Werner Bergmann aus Oberhausen mit seinem neuen Buch. © FUNKE Foto Services | Gerd Wallhorn

Wir kennen natürlich die Kläranlagen Hengstey, Harkort und Baldeney, nur halten wir sie für Seen. Tatsächlich aber sind sie in den 20er- und 30er-Jahren geplant und gebaut worden, damit die Ruhr langsamer fließt und Schadstoffe sich absetzen. Ausgeklügelt und umgesetzt hat das ein Wasserbauingenieur namens Karl Ludwig Imhoff, und sein Plan ging auf: Die Ruhr wurde sauberer und die Menschen gewannen riesige Naherholungsgebiete hinzu.
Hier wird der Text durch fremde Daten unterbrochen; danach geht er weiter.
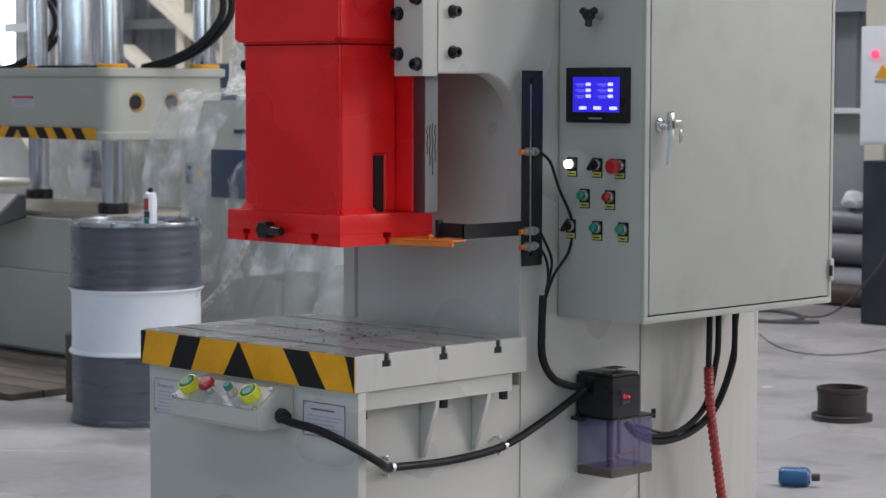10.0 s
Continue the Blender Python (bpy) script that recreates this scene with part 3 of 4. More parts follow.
def sign_plate(x0, x1, z0, z1, title, label):
    pl = part("sign_plate", box(x0, x1, -0.003, -0.0005, z0, z1, 0.0005, 1), PAPER, P, label)
    w = x1 - x0
    if title is not INK:
        part("title_bar", box(x0 + 0.2 * w, x1 - 0.25 * w, -0.0042, -0.0031, z1 - 0.022, z1 - 0.018, 0), title, pl)
    for k in range(6):
        part("text_bar", box(x0 + 0.1 * w, x1 - (0.1 + 0.07 * (k % 3)) * w, -0.0042, -0.0031, z1 - 0.0392 - k * 0.011, z1 - 0.0372 - k * 0.011, 0), INK, pl)
    for e in (box(x0, x1, -0.0042, -0.0031, z1 - 0.002, z1, 0), box(x0, x1, -0.0042, -0.0031, z0, z0 + 0.002, 0), box(x0, x0 + 0.002, -0.0042, -0.0031, z0 + 0.003, z1 - 0.003, 0), box(x1 - 0.002, x1, -0.0042, -0.0031, z0 + 0.003, z1 - 0.003, 0)):
        part("border", e, title, pl)
    for x in (x0 + 0.008, x1 - 0.008):
        for z in (z0 + 0.008, z1 - 0.008):
            part("rivet", turned((x, -0.003, z), [(0.004, 0), (0.004, 0.002), (0.002, 0.003)], (0, -1, 0), 10), ALU, pl, "bright rivet")
    return pl




def lettering(text, x, y, z, size, material, parent):
    """Printed words on an upright plate facing the front."""
    cu = bpy.data.curves.new("words", "FONT")
    cu.body, cu.size, cu.extrude = text, size, 0.0004
    tmp = bpy.data.objects.new("words", cu)
    bm = bmesh.new()
    me = bpy.data.meshes.new_from_object(tmp)
    bm.from_mesh(me)
    bpy.data.objects.remove(tmp)
    bpy.data.curves.remove(cu)
    bm.transform(Matrix.Translation((x, y, z)) @ Matrix.Rotation(radians(90), 4, "X"))
    return part("lettering", bm, material, parent)


name_plate = sign_plate(-0.812, -0.65, 0.566, 0.668, INK, "pale nameplate with fine dark print and border")
lettering("Product Pa", -0.795, -0.0036, 0.642, 0.017, INK, name_plate)
sign_plate(-0.139, 0.034, 0.572, 0.668, MAROON, "pale instruction plate with fine print and red border")

# ---- electrical cabinet on the press ----
E = thing("control_cabinet", (0.17, 1.37, 0.85), "grey steel control cabinet with gauge, touchscreen and push buttons", "cabinet")
YC, YD, ZC0, ZC1, XC = 0.898, 1.841, 0.85, 1.995, 0.343
part("body", box(0.0065, XC - 0.012, YC, YD, ZC0, ZC1, 0.004), CABINET, E)
part("door_rim", join(box(XC - 0.0125, XC, YC, YD, ZC1 - 0.022, ZC1, 0.003), box(XC - 0.0125, XC, YC, YD, ZC0, ZC0 + 0.02, 0.003), box(XC - 0.0125, XC, YC, YC + 0.02, ZC0 + 0.018, ZC1 - 0.02, 0.003), box(XC - 0.0125, XC, YD - 0.016, YD, ZC0 + 0.018, ZC1 - 0.02, 0.003)), CABINET, E)
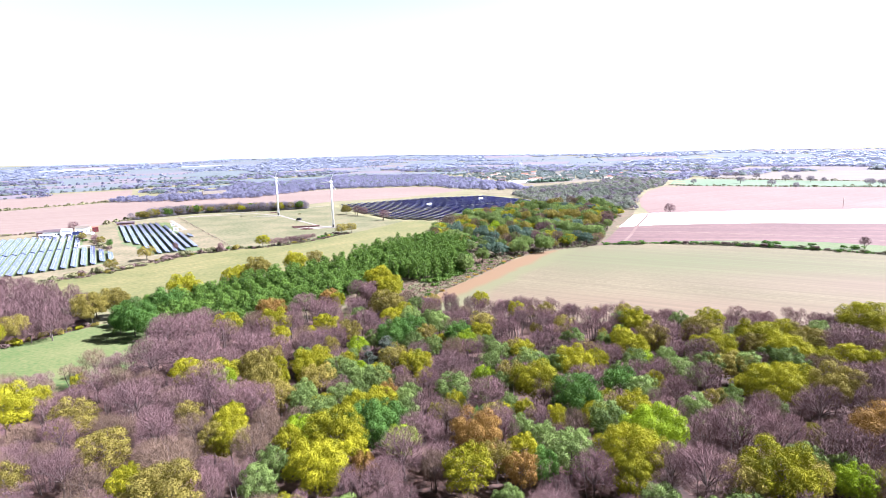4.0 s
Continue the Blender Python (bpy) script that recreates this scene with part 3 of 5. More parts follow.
def bare_tree(r, n=5200, rad=4.5, h=11.2, coarse=1.0):
    """A leafless tree: a trunk that forks into limbs, each with branches that end in sprays of fine twigs along a rounded dome."""
    lean = r.normal(0, 0.3, 2)
    fork = np.array([lean[0], lean[1], h * r.uniform(0.26, 0.36)])
    t = limb((0, 0, -0.6), fork, 0.24, 0.17, 6)
    if coarse == 1:
        for a in r.uniform(0, 6.28, 2):
            t += limb((math.cos(a), math.sin(a), -0.5), (2.0 * math.cos(a), 2.0 * math.sin(a), h * 0.6), 0.1, 0.04, 4)
    limbs = 8 if coarse < 2 else 5
    tips, ways = [], []
    for k in range(limbs):
        a, up = 2 * math.pi * (k * 0.618 + r.uniform(-0.06, 0.06)), 0.12 + 0.86 * ((k + 0.5) / limbs) ** 0.8
        d = np.array([math.cos(a) * math.sqrt(1 - up * up), math.sin(a) * math.sqrt(1 - up * up), up])
        e = fork + d * [rad * 0.74, rad * 0.74, h * 0.42] * r.uniform(0.85, 1.05)
        knee = fork + (e - fork) * 0.45 + [0, 0, h * 0.05]
        t += limb(fork, knee, 0.11, 0.08, 4) + limb(knee, e, 0.08, 0.03, 3)
        for j in range(9):
            b = knee + (e - knee) * (j / 8)
            w = unit(d * [1, 1, 0.8] + r.normal(0, 0.5, 3) + [0, 0, 0.15])
            tip = b + w * rad * r.uniform(0.2, 0.36)
            if coarse == 1:
                t += limb(b, tip, 0.035, 0.012, 3)
            tips.append(tip)
            ways.append(w)
    tips, ways = np.array(tips), np.array(ways)
    pick = r.integers(0, len(tips), n)
    c = tips[pick] + r.normal(0, 1, (n, 3)) * rad * [0.12, 0.12, 0.09] - ways[pick] * (r.uniform(0, 0.2, n) * rad)[:, None]
    d = unit(r.normal(0, 1, (n, 3)) + [0, 0, 0.4])
    d[:, 2] = np.where(d[:, 2] < -0.6, -d[:, 2], d[:, 2])
    bulge = 0.7 + 0.32 * np.max(np.clip(d @ unit(tips - fork).T, 0, 1) ** 30, 1)
    dome = fork + [0, 0, h * 0.12] + d * [rad, rad, h * 0.46] * (bulge * (1 - 0.3 * r.uniform(0, 1, n) ** 2))[:, None]
    c = np.where((r.uniform(0, 1, n) < 0.68)[:, None], dome, c)
    out = unit(c - fork + [0, 0, 0.5])
    way = unit(out * 0.8 + [0, 0, 0.2] + r.normal(0, 0.42, (n, 3)))
    ln = r.uniform(0.35, 1.05, n)[:, None] * (1 + 0.35 * (coarse - 1))
    side = unit(np.cross(way, out + r.normal(0, 0.3, (n, 3)))) * r.uniform(0.010, 0.024, n)[:, None] * coarse
    a, b = c - way * ln * 0.5, c + way * ln * 0.5
    return t, np.stack([a - side, a + side, b + side * 0.4, b - side * 0.4], 1)


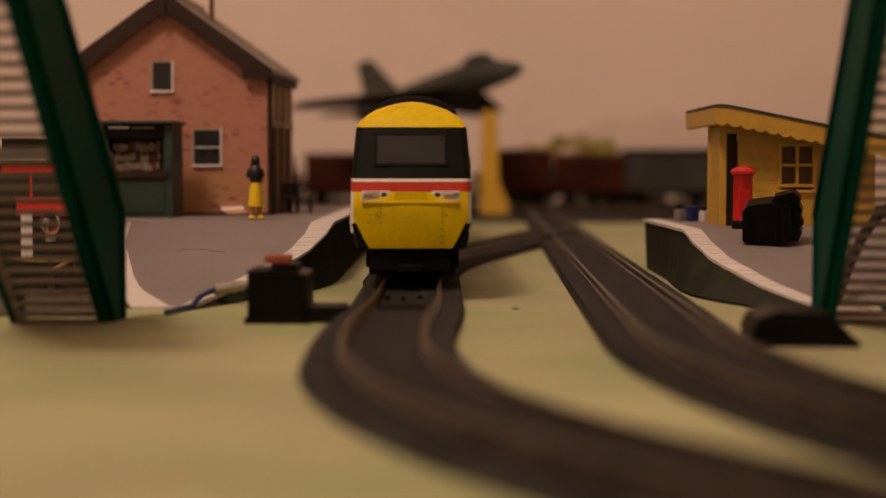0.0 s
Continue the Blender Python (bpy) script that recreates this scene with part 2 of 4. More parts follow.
RAIL_TOP = 5.6
MAIN = arc_line(-0.0106, 1.45, 0.001, [(1.0, 0), (0.06, -1.0), (0.07, 0.75), (0.150, 0.262), (0.48, 0.371), (0.7, 0)])
SECOND = arc_line(0.0514 + 0.0302 * (1.45 - 0.352), 1.45, -0.0302, [((1.45 - 0.352) * 1.0005, 0), (0.16, 0.409), (0.30, 0.25), (0.7, 0)])


class Line:
    def __init__(self, pts):
        self.p = np.array([q[:2] for q in pts])
        self.h = np.array([q[2] for q in pts])
        self.s = np.concatenate([[0], np.cumsum(np.hypot(*np.diff(self.p, axis=0).T))])

    def at(self, s):
        return Vector((np.interp(s, self.s, self.p[:, 0]), np.interp(s, self.s, self.p[:, 1]), 0))

    def heading(self, s):
        return float(np.interp(s, self.s, self.h))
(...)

Das letzte Porträt in dem Buch gilt der heiligen Barbara, der Schutzpatronin der Bergleute. Auch nach dem Ende des Steinkohlebergbaus trifft man sie noch überall, etwa in Kirchen. Dabei ist sie eine Hochstaplerin: Nach dem Zweiten Vatikanischen Konzil hat die Katholische Kirche alle Heiligen gestrichen, deren Existenz nicht gesichert ist. Auch die heilige Barbara. Bergmann schreibt: „Die Resonanz darauf hier in der Region ging gegen Null.“ Recht hat sie. Glück auf!

Werner Bergmann: „Die Geschichte machen.“ Helden und Schurken im Ruhrgebiet von anno dazumal bis heute. Bottrop 2019, Verlag Henselowsky Boschmann, 240 Seiten, 9,90 Euro.